[Aim of the task]
Only the number is wanted: count the lines that include the word "values".

[Data for processing]
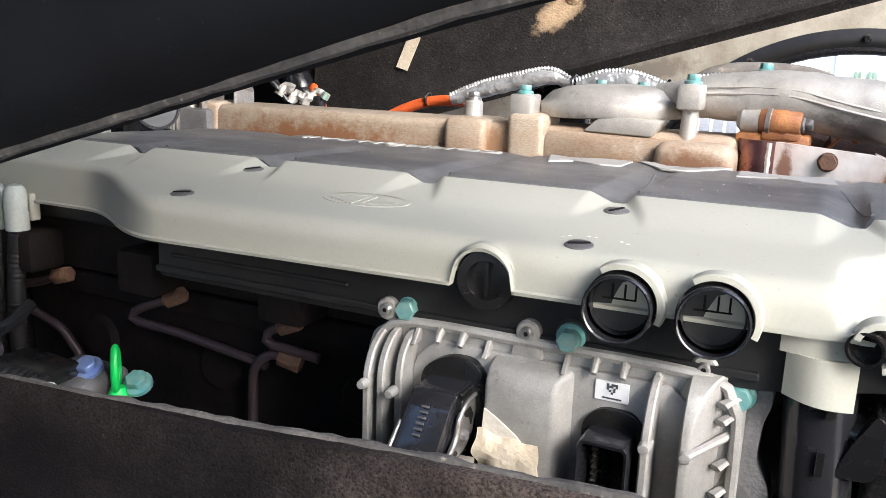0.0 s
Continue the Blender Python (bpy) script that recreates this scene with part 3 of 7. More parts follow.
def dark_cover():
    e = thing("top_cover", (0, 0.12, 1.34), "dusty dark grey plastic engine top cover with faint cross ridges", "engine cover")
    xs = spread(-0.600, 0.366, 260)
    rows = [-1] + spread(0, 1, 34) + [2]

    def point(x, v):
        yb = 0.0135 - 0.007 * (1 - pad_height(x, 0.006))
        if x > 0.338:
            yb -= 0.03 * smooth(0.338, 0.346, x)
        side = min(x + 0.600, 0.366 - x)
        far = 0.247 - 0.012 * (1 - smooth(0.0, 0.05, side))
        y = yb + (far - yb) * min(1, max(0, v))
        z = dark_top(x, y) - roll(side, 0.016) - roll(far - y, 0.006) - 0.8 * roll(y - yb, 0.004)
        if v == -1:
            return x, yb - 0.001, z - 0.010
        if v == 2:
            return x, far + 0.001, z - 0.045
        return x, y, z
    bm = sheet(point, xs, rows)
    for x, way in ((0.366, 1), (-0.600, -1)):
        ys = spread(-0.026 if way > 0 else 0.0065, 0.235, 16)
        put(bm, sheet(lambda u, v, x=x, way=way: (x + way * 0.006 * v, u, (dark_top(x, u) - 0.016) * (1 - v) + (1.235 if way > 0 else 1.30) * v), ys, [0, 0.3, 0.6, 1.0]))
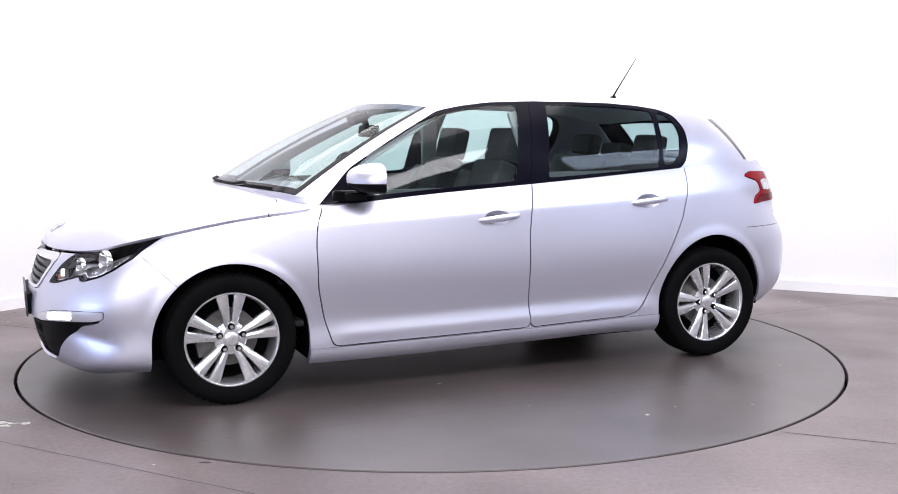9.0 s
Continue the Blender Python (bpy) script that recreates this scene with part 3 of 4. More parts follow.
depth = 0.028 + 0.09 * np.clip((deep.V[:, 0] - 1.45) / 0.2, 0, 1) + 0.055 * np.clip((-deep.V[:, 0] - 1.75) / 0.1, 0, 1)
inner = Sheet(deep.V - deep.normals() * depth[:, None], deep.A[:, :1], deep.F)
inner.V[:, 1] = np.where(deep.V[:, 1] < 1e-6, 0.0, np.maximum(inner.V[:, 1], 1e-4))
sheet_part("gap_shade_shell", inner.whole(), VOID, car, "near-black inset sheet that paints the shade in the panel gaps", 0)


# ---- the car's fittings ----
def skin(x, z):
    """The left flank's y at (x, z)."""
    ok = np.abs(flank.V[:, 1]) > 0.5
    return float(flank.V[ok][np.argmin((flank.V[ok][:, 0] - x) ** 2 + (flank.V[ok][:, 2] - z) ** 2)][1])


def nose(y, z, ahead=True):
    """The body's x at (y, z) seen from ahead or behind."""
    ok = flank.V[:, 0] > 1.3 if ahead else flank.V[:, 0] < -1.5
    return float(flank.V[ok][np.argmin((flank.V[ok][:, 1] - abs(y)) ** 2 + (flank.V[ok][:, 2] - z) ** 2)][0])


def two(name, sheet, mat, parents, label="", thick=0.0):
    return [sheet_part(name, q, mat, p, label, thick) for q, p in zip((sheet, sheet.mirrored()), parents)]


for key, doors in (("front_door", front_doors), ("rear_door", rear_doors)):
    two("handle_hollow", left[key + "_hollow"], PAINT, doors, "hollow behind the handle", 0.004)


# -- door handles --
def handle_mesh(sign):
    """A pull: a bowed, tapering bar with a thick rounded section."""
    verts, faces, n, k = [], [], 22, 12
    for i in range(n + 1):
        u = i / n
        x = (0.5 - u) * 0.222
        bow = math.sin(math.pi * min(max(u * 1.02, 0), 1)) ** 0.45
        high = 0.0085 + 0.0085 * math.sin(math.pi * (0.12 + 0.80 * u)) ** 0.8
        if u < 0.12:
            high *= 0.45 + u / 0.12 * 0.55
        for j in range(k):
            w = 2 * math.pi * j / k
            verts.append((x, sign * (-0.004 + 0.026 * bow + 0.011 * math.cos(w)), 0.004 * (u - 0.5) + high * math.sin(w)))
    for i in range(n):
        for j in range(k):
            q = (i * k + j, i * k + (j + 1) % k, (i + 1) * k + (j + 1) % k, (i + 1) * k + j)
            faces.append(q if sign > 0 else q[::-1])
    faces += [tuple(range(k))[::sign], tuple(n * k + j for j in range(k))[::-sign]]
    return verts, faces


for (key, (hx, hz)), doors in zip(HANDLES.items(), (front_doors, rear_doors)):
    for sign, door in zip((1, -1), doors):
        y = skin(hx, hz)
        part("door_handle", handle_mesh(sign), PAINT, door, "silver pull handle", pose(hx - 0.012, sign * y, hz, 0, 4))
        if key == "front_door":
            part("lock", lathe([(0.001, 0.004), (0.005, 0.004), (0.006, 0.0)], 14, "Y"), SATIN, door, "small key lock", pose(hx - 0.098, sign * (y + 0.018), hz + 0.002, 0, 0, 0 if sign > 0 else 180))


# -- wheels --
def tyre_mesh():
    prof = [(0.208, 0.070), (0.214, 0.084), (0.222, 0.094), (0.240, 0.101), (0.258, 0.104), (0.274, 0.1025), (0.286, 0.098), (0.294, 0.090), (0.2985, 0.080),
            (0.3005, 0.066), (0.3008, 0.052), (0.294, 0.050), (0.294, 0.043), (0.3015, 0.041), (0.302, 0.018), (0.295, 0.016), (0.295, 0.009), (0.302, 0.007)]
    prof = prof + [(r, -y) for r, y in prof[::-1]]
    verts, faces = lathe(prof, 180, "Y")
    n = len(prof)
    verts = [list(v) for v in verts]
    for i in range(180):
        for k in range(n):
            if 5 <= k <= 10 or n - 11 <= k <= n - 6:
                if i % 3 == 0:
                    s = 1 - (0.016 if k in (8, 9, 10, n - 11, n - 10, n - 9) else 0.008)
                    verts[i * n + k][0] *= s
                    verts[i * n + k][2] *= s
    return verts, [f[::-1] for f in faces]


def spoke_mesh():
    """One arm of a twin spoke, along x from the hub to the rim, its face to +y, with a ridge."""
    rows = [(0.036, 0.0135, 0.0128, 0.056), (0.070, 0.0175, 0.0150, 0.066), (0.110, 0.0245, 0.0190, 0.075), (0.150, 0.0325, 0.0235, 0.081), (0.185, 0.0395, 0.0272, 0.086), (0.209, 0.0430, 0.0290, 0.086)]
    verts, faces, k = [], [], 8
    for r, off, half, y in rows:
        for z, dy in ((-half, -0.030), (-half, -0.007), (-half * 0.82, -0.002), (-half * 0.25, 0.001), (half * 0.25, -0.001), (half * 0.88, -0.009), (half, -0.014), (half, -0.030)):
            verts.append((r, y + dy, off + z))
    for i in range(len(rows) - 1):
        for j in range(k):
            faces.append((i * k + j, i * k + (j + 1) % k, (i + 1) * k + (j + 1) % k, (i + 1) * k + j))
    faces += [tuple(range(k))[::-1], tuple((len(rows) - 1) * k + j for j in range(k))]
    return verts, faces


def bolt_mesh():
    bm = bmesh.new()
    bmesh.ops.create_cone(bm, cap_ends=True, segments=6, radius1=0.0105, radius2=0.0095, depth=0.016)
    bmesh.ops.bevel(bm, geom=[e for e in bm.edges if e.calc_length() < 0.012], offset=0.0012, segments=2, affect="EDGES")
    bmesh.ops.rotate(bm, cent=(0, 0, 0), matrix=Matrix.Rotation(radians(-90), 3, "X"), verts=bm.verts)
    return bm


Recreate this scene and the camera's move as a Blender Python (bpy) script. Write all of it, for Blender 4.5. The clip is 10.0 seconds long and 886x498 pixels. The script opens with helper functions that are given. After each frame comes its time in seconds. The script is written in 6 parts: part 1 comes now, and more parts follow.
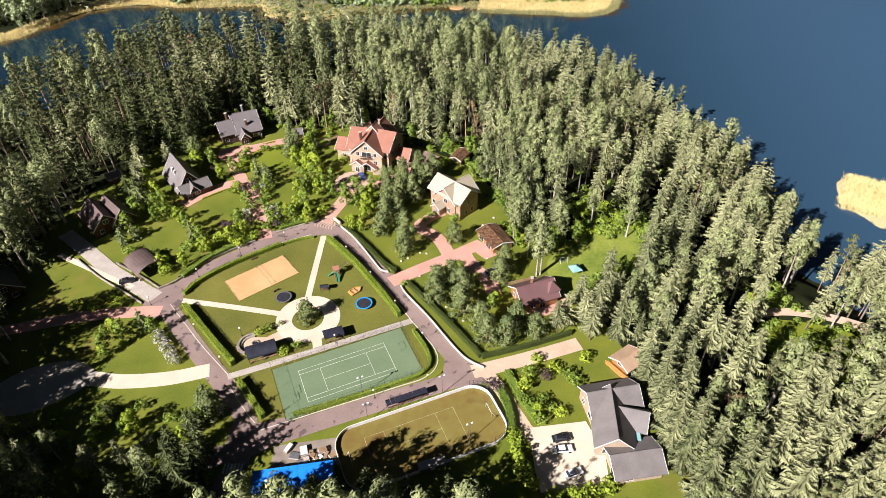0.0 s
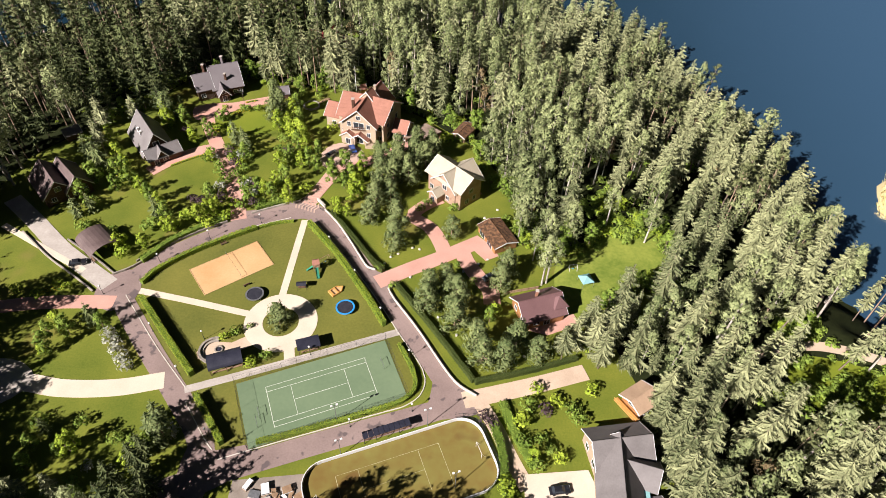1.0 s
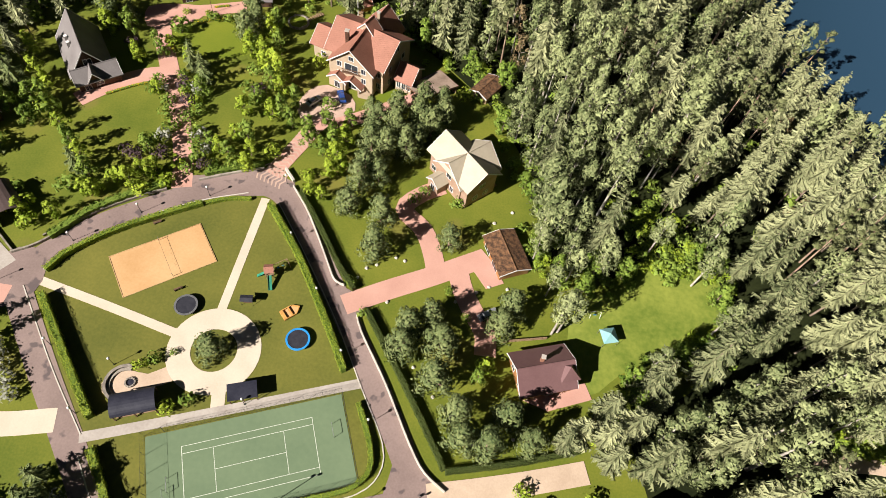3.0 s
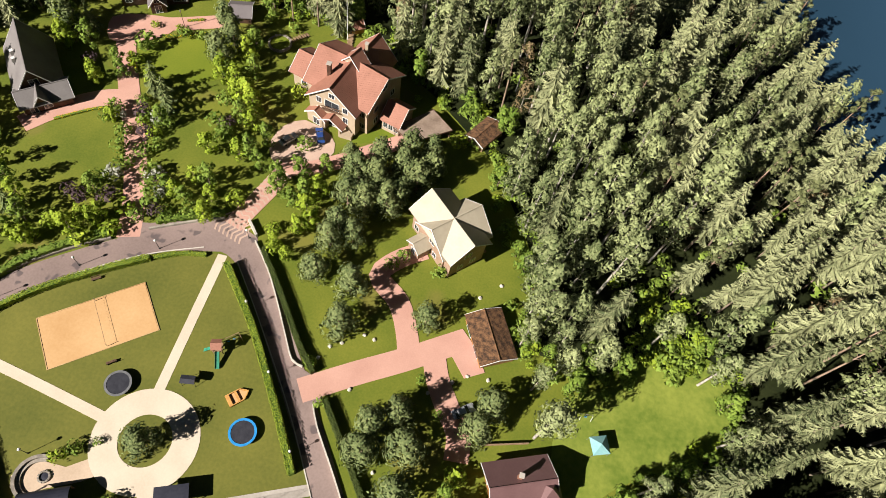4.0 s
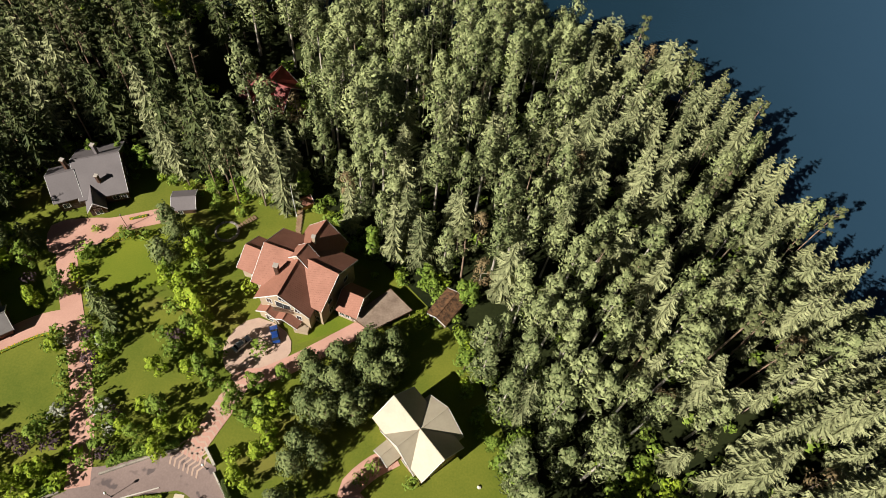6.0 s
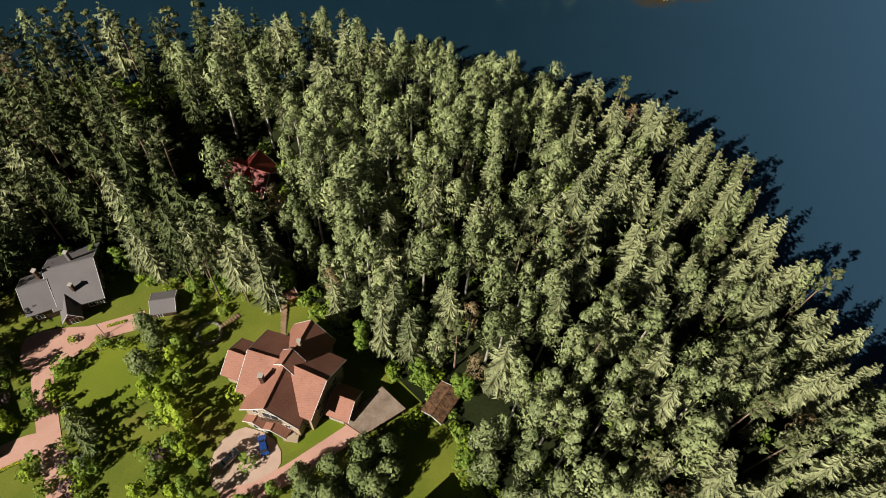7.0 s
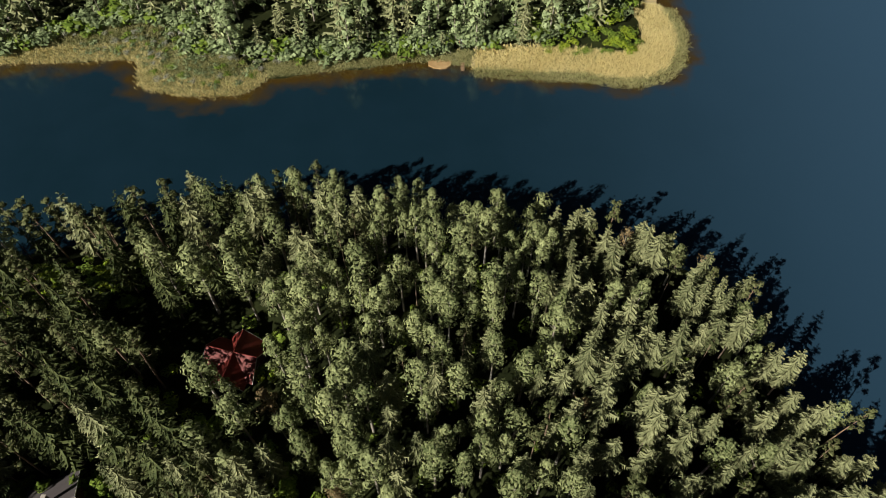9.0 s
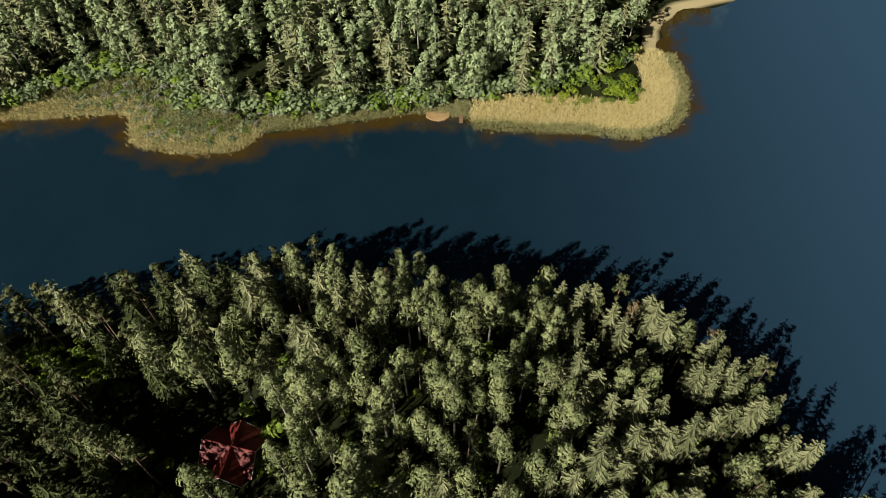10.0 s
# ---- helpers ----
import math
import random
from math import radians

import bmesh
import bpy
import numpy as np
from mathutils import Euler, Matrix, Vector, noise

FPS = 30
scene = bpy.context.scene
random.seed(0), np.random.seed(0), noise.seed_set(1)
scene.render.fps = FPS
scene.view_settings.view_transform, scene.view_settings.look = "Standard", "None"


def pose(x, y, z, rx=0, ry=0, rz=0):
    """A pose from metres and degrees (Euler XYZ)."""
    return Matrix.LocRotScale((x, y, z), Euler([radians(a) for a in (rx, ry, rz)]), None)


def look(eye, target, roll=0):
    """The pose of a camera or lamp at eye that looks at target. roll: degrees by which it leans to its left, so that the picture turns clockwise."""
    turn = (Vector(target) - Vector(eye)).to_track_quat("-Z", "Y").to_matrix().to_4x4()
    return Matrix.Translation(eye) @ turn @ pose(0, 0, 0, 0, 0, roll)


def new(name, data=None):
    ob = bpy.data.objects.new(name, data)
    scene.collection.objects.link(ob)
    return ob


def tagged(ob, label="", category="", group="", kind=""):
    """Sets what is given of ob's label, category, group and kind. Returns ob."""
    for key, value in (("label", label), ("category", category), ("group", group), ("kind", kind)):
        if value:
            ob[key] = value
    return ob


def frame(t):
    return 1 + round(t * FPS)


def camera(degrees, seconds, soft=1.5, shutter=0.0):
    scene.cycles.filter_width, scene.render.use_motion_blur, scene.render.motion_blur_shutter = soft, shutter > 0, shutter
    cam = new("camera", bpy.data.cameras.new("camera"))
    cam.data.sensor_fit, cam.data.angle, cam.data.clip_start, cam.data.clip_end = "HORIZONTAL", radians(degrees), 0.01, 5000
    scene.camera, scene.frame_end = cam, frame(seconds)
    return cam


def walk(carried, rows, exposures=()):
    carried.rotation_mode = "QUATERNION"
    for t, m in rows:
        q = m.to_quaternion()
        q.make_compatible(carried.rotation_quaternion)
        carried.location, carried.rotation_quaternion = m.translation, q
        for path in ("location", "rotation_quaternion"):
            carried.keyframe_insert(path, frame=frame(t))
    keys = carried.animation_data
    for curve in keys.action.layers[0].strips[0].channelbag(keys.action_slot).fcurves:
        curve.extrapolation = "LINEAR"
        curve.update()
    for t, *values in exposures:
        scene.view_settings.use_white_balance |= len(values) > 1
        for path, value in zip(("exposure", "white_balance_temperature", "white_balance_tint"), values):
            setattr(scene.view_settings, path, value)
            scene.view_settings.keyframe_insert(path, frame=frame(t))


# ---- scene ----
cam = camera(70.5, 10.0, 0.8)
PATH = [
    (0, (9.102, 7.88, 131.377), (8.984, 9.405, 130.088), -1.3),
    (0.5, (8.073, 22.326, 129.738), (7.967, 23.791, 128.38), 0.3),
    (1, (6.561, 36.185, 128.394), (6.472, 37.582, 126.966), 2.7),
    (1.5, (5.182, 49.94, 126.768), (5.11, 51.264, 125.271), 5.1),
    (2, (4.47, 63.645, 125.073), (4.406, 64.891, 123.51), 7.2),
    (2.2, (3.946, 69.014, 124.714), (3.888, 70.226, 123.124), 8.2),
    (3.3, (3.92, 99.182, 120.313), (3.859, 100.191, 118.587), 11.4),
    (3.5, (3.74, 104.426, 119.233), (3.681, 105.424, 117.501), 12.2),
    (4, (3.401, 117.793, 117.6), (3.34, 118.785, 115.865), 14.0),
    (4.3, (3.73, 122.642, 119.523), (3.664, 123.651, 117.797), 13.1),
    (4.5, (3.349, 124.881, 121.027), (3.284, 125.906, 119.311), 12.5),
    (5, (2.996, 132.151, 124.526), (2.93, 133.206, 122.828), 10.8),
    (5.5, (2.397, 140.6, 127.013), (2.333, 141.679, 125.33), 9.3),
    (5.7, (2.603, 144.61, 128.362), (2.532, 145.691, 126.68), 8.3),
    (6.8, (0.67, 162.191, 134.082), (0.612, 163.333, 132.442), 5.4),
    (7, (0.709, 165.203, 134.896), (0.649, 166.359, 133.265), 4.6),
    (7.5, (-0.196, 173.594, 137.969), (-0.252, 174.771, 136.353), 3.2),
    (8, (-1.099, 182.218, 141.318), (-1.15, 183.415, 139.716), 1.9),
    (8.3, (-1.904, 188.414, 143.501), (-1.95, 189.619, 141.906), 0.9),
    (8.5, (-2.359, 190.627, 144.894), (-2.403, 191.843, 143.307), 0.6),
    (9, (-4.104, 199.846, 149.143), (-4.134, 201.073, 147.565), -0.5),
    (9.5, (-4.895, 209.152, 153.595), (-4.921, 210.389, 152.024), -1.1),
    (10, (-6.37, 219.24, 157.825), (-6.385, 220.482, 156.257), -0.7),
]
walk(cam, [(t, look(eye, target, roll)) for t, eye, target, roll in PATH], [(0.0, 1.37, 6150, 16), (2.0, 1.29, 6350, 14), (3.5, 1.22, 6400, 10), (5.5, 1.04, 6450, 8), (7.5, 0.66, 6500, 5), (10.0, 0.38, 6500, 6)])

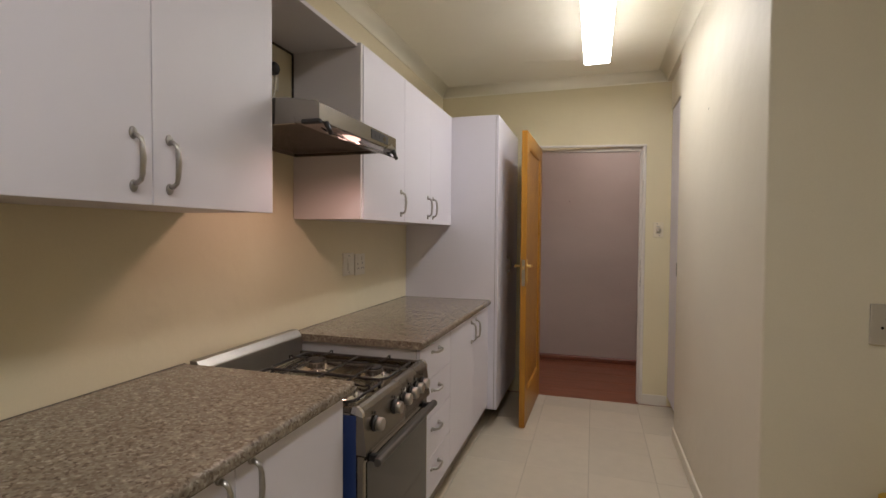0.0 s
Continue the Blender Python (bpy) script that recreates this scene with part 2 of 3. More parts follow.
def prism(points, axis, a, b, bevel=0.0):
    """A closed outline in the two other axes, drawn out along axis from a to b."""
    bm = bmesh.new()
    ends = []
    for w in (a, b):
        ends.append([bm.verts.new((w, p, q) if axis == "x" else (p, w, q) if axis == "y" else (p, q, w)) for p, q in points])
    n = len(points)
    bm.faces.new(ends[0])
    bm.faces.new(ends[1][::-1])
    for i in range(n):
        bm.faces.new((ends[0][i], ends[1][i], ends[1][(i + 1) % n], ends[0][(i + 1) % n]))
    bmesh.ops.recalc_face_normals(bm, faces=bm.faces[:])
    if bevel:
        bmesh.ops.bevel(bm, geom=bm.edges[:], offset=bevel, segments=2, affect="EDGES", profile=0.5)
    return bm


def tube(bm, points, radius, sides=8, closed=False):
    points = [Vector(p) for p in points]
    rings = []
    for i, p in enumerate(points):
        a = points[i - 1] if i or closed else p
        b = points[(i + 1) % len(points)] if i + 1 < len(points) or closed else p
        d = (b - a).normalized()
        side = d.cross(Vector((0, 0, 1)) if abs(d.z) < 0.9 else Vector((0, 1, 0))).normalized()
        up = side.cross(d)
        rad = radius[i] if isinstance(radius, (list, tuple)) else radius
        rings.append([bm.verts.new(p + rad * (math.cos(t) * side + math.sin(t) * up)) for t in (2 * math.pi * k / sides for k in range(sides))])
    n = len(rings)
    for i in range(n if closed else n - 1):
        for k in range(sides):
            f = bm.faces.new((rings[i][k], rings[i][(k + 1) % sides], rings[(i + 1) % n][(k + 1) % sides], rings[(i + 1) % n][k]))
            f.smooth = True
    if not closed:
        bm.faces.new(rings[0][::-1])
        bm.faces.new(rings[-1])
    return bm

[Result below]
3